La Riscossa italiana
, the ‘Piedmontese organ of the National Liberation Front', wrote:

It is well known that while Fascism sprung up fortuitously after the end of the war in 1918, with scant and vague Crispist and nationalist derivations, and with no coherent or constant ideas save that of hanging on to power at all costs … Nazism, on the contrary, is linked to a vast, organic movement of ideas which for about a century has had a foothold in Germany under the auspices of Prussian militarism, pragmatism and racism.

It began with Fichte, the paper explains, continued with Treitschke, and then went from bad to worse.
64

Inquiring into the fundamental nature of Fascism was, however, a means of warning against the tendency to identify it wholesale with the discredited republican Fascists in a sort of levelling and general absolution that let all the other Fascists off lightly.

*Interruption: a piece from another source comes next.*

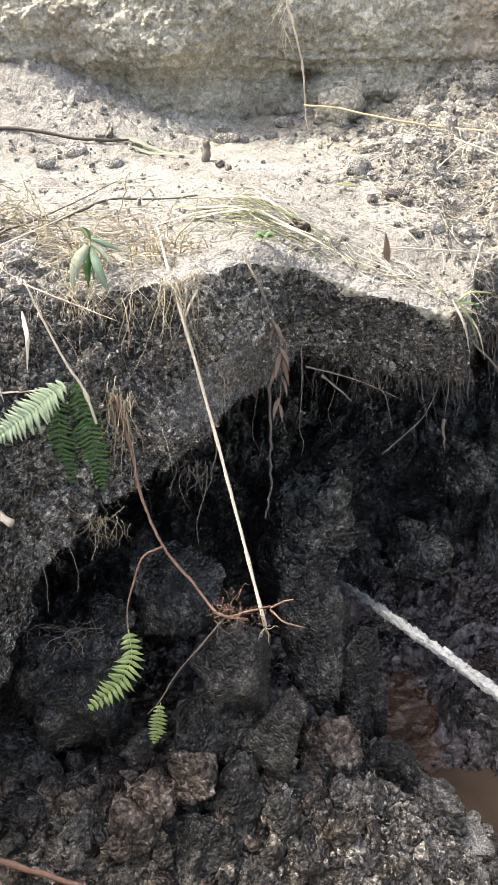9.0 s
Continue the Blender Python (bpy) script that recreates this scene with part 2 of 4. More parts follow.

This line of argument took a wide variety of directions. A GL newspaper warned against forgetting those who ‘pull the strings of these clumsy puppets whose heads are crudely carved in wood, and which have for so long been got up in the most disgusting and gaudily ridiculous variety-show uniforms'. The paper listed the puppet-masters as follows: ‘the inhuman capitalism of the great industrialists and landowners, of the gigantic firms, unbridled militarism and high finance', backed by a king who had betrayed the Constitution.
65
This sort of
summa
of the convictions of the left, ranging from a section of the Action Party to the Communists, was given a clear Third Internationalist slant in a Garibaldi brigade document:

Many ingenuous people still marvel at the fact that a theory like Nazi-Fascism, which is inconsistent from the ideal point of view and shameful from the civil point of view, has been able to turn the world upside-down. They forget or do not know that Nazi-Fascism is simply an aspect of polyhedric capitalist imperialism; it is a death-throe of great capital seen as a political force of world hegemony.
66
Even the Christian Democrat paper
Il Popolo
wrote: ‘Behind the handy screen of Fascism, for twenty years the capitalist classes have imposed themselves on the state, dominated its politics, paid its men, inspired its ideas'.